A sinking sensation swept through Josie’s stomach. She looked up at Misty, who was looking at her with puzzled concern. Josie stepped off the porch, using her free hand to mimic bringing a phone receiver to her ear and mouthed, “Call if you need anything.”
She turned away from Misty and strode to her car, turning her attention back to Roger. “My craigslist ad? Which one was that?”
“Which one?” Roger asked, and again Josie heard more hesitation in his voice. “You don’t—do I have the right number?”
“You called me, Roger.”
More dead air. Then Roger said, “You don’t sound like you’re looking for fun.”
“Being pranked through craigslist isn’t my idea of a good time, Roger.”

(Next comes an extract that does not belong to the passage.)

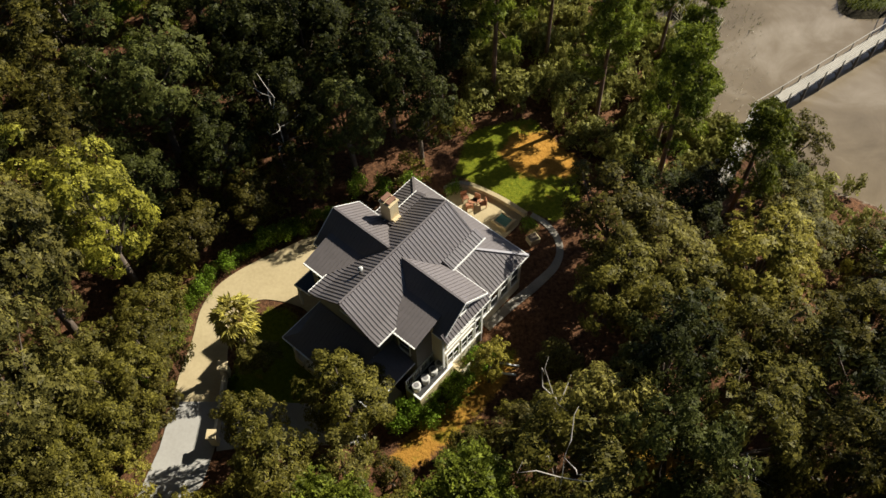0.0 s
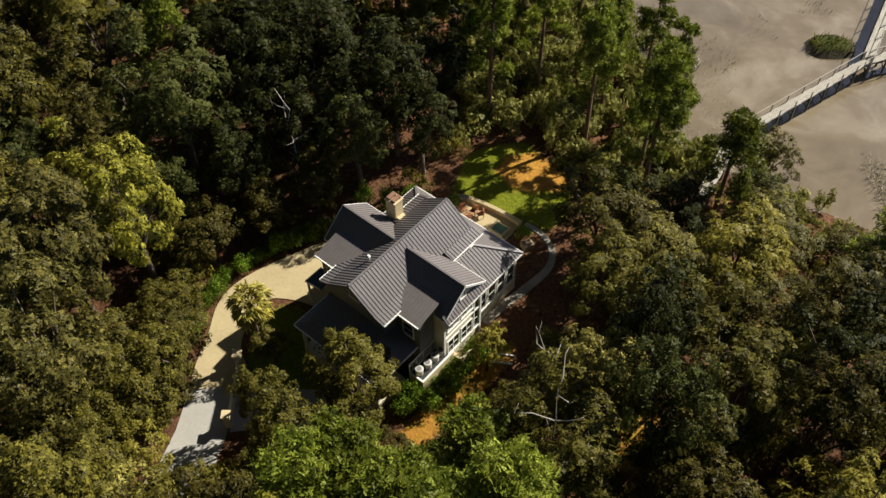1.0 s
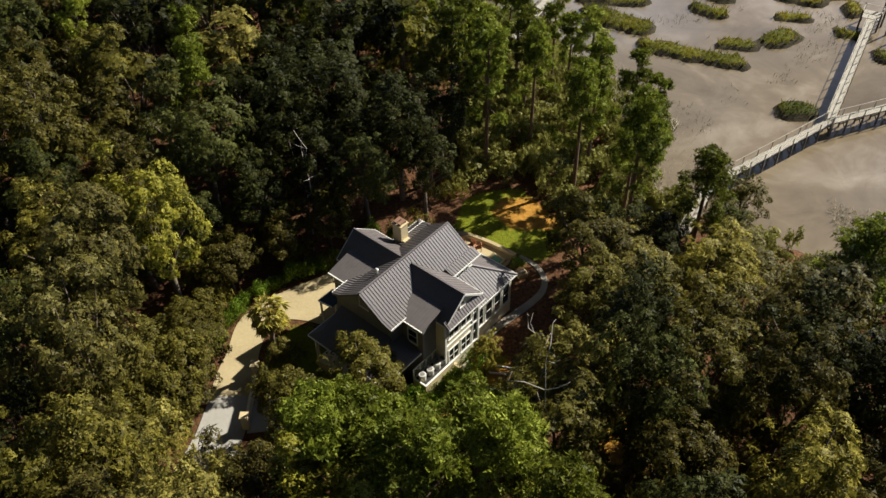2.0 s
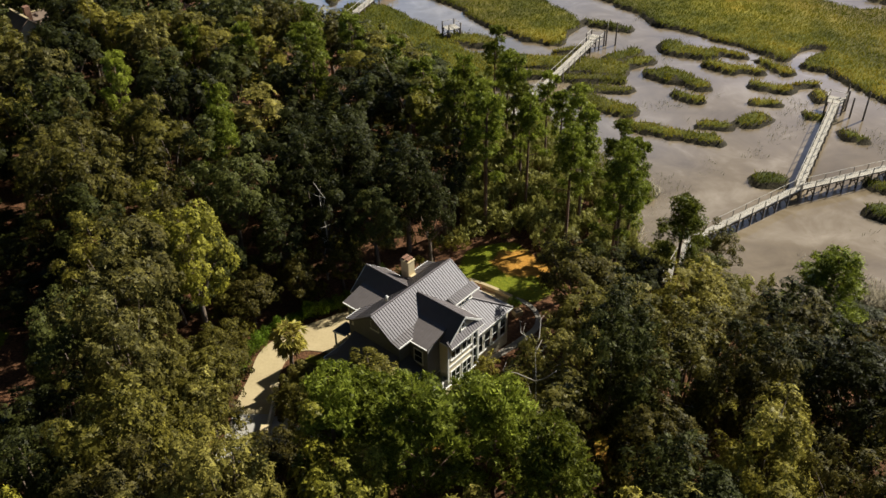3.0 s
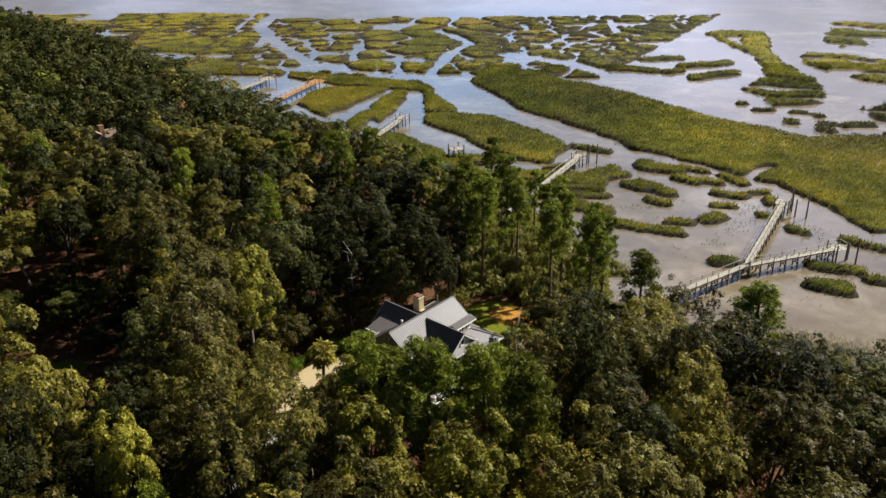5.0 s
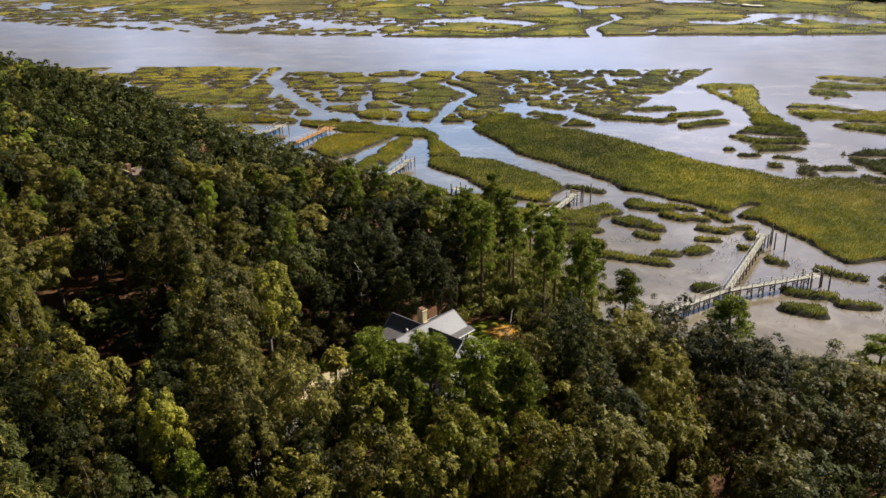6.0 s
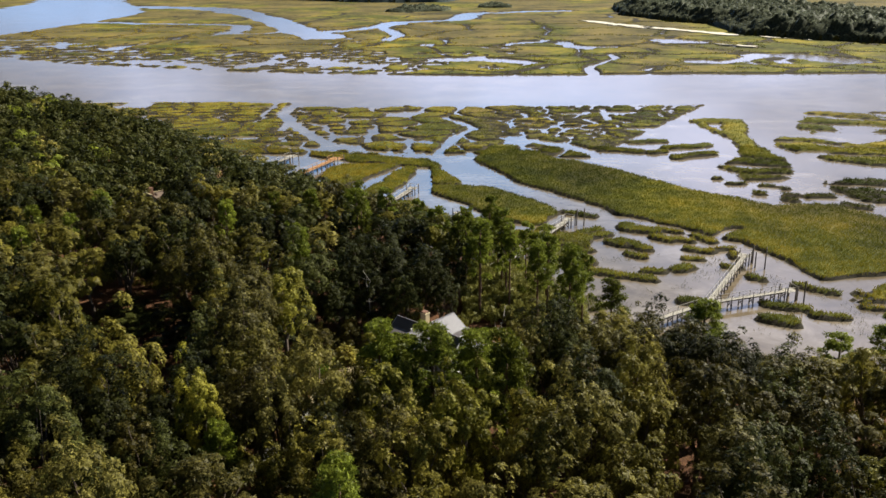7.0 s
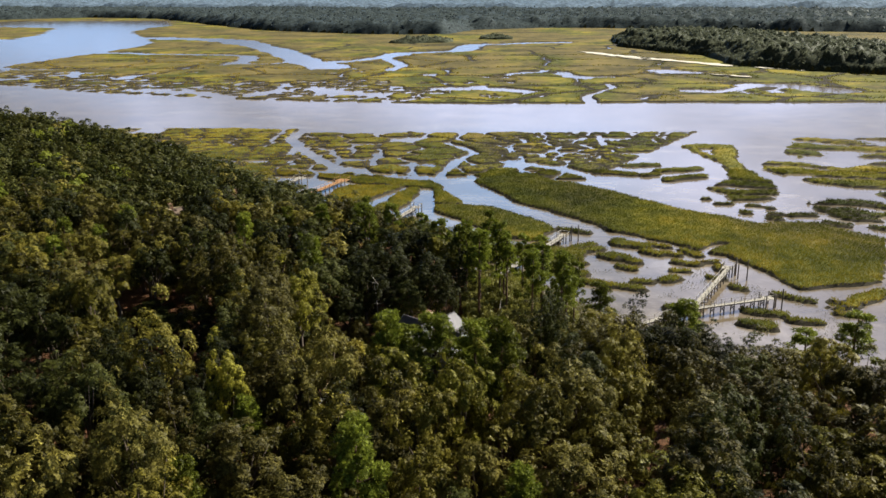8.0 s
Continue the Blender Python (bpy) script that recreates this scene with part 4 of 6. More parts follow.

But Roger had hung up. Josie glanced back toward Misty’s house, but she’d gone inside with the baby. With a sigh, Josie got into her Ford Escape and started the engine. She used the internet app on her phone to pull up Denton’s craigslist site. It took a couple of minutes of browsing to find the ad. This time it was under Casual Encounters. It had been posted three hours earlier.
Kinky girl seeks playmate—Woman seeking man.
Dread froze her finger over the screen. She didn’t want to read it, didn’t want to know what it said, but she had to look. Better to do it now, in the privacy of her vehicle, than to do it at the police station with her lieutenant and detective reading over her shoulder. The first time it happened, her face had taken fifteen minutes to recover from the flush that had reddened her cheeks. She took a deep breath, held it, and pressed the link to the ad.
Looking for some kinky fun. Hot girl early thirties seeking afternoon delight. A tongue so skilled I will never leave you unsatisfied. Always clean, always discreet. Call to hook up.
Below that was Josie’s na
me and cell phone number.
She let out the breath she’d been holding and tossed the phone onto the passenger seat as though it had burned her hand. A movement in one of the windows of Misty’s house caught her attention. It was likely Misty peeking from behind the curtain, wondering why Josie was still sitting curbside. Josie pulled away and headed to the police station. It was her day off, but this couldn’t wait.
Chapter Two
The calls had started just after Lloyd Todd’s arrest a month earlier. They were always the result of a craigslist ad that gave her name and cell phone number, some so disgusting and graphic she could barely get through reading them. She’d changed her number three times already. Whoever was writing the ads managed to get hold of her new number each time. She’d tried to figure out how—in fact her entire staff had come under suspicion—but she still couldn’t track it. She’d gone to the cell phone store, even gone so far as to bring in the store associates for interrogation, but that lead had fallen flat pretty quickly. Even if someone at the cell phone store was giving out her new number each time she changed it, she had no way of proving it. She’d switched cell carriers after the last ad, but it was now obvious that hadn’t worked.